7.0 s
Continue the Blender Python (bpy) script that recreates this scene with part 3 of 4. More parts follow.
...
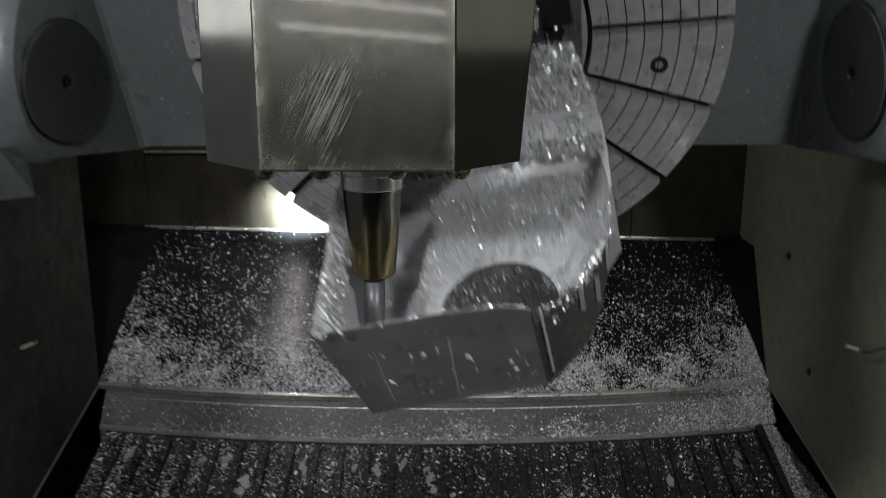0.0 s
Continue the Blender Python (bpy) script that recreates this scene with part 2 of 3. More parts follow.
--
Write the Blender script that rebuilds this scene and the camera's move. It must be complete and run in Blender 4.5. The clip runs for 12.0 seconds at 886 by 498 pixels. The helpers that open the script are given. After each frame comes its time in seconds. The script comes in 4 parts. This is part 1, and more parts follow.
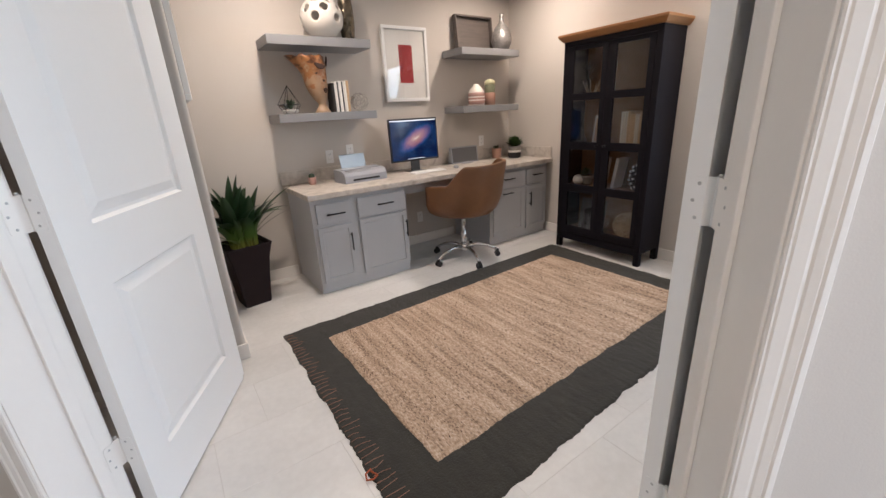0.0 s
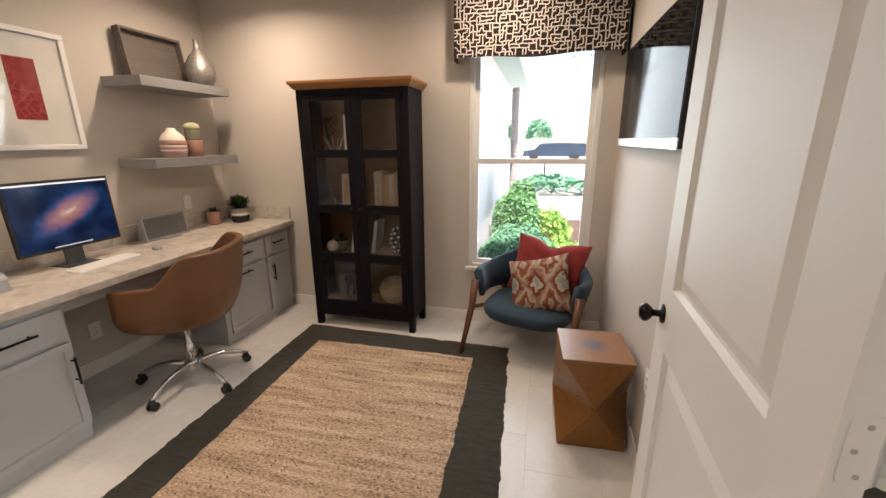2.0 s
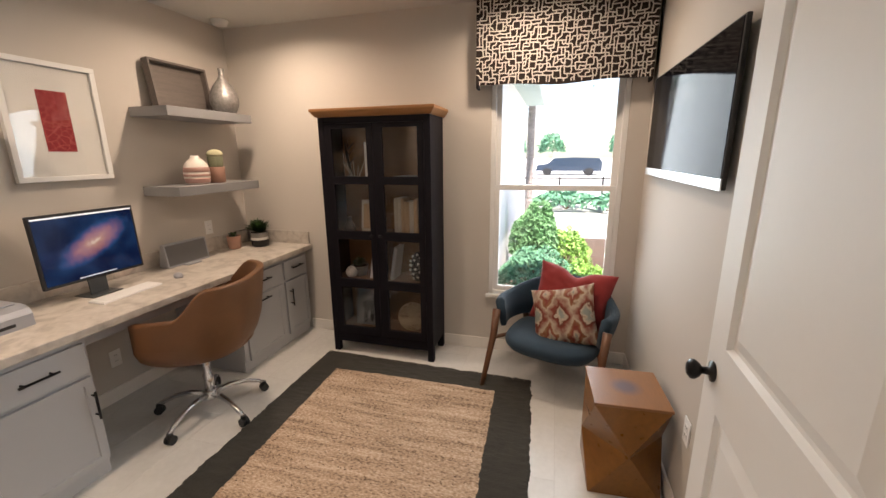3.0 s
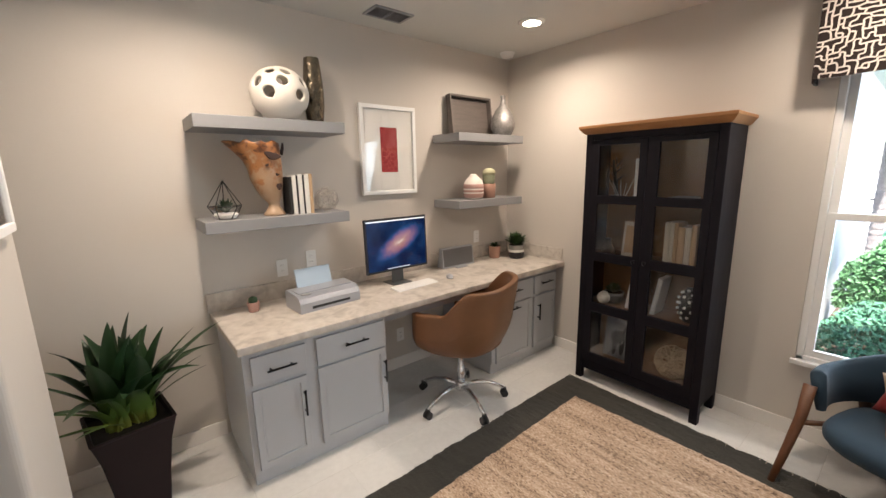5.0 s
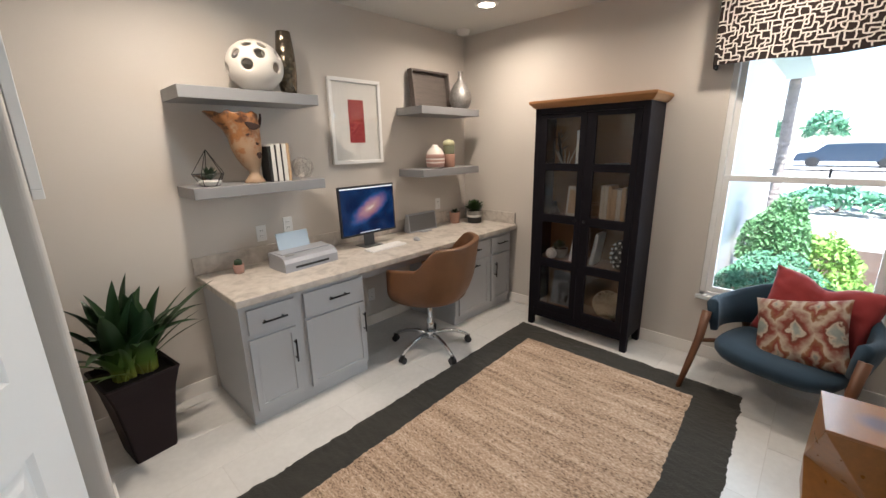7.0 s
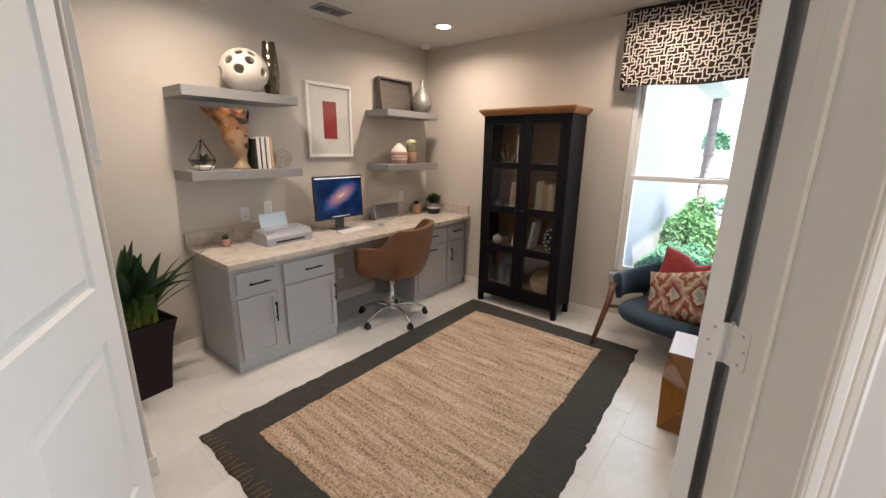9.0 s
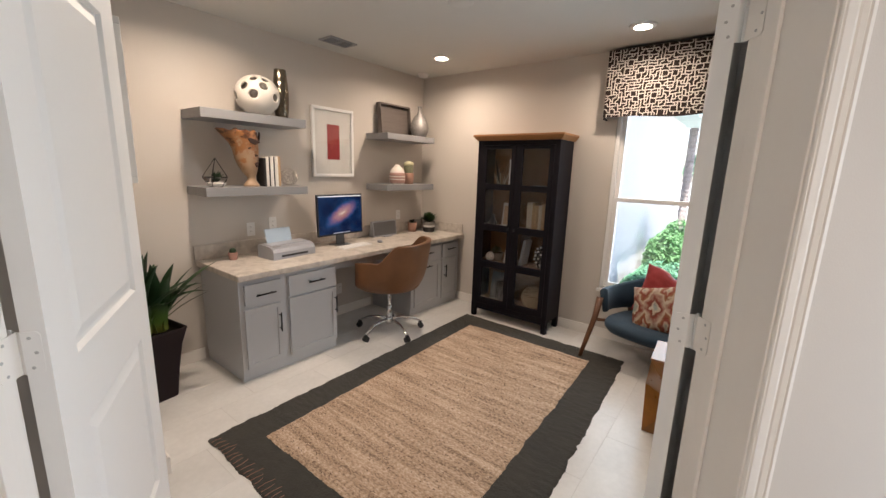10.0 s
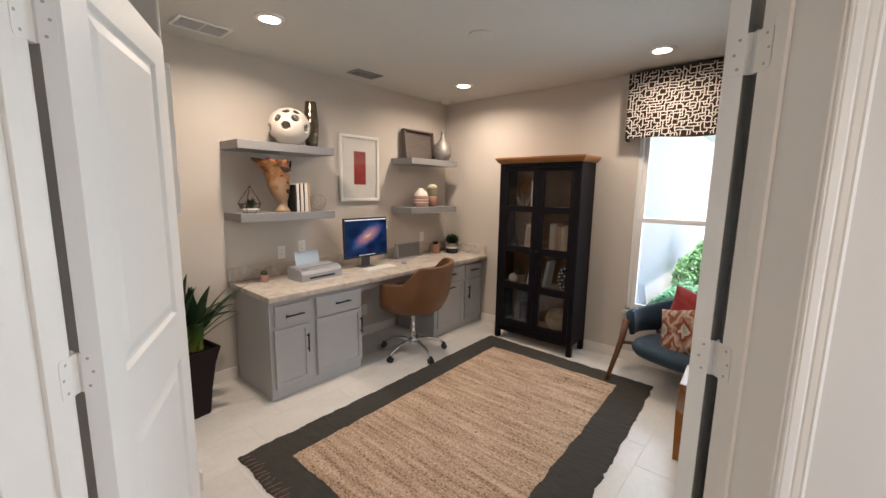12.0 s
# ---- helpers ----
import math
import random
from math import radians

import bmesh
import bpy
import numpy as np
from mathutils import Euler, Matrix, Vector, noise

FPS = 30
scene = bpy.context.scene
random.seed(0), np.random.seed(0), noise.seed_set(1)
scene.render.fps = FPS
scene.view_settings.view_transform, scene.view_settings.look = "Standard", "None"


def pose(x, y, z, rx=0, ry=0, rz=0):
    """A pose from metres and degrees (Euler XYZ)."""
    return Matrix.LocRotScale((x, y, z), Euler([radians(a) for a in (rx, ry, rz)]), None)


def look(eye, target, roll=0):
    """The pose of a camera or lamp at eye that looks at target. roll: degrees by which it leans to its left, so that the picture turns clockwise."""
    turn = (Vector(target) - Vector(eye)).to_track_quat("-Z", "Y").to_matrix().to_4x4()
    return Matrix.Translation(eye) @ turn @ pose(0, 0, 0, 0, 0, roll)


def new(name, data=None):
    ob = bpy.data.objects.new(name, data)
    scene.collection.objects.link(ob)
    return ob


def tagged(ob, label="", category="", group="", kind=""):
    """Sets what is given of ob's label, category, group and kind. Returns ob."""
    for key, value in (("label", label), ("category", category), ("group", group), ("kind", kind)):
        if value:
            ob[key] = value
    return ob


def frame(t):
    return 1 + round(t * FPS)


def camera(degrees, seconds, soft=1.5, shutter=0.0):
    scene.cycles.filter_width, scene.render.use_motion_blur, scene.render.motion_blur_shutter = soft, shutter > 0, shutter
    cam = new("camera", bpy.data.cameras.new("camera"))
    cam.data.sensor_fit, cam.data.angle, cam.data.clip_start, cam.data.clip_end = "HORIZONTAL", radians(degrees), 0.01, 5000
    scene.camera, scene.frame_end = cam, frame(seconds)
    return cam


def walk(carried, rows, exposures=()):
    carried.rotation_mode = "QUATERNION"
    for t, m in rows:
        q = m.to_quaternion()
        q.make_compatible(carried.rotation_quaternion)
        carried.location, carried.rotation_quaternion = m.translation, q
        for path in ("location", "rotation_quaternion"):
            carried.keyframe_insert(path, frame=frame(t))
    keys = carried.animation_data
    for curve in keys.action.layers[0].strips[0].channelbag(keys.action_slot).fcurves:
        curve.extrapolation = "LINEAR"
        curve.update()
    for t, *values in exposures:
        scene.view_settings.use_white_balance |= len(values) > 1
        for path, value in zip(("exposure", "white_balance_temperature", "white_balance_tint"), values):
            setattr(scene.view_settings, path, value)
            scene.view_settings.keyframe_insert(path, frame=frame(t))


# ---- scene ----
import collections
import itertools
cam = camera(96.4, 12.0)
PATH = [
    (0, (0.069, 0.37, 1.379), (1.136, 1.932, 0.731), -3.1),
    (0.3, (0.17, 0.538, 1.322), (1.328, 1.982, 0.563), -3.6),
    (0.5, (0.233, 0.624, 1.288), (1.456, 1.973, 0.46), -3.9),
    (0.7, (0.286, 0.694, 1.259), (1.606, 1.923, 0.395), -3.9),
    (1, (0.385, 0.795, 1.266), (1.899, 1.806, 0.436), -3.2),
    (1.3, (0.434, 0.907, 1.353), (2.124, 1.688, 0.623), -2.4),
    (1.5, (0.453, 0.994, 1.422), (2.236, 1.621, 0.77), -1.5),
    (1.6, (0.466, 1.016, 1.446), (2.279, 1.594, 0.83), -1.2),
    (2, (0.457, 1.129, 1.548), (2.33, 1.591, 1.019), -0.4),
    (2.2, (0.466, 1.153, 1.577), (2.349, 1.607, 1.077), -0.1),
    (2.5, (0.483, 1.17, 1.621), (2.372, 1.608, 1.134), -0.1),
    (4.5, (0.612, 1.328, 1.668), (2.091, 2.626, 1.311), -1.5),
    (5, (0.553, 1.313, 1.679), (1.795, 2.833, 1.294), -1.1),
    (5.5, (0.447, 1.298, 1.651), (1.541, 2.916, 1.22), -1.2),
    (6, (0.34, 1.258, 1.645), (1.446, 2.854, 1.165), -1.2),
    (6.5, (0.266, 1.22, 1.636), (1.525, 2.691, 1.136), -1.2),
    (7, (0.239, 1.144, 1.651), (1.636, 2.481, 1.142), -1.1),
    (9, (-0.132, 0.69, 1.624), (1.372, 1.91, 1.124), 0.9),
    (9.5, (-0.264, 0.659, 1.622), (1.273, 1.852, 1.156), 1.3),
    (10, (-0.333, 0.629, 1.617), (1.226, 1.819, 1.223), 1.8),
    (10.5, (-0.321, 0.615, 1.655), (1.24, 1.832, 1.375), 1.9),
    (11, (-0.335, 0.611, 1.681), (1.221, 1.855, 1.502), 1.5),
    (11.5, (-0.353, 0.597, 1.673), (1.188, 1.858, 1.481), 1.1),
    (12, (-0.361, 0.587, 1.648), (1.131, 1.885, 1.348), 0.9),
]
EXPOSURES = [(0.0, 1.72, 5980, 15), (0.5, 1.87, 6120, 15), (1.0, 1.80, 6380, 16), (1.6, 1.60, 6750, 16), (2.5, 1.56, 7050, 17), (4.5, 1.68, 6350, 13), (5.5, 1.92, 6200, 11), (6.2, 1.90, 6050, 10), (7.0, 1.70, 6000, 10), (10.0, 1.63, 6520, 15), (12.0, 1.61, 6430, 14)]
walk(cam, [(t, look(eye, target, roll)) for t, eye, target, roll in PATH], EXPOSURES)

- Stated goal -
Give again the run of lines that opens at the line with "for path, value" and closes at the line with "scene.view_settings.keyframe_insert(path, frame=frame(t))", exactly, and only that run.

- Response to this task -
        for path, value in zip(("exposure", "white_balance_temperature", "white_balance_tint"), values):
            setattr(scene.view_settings, path, value)
            scene.view_settings.keyframe_insert(path, frame=frame(t))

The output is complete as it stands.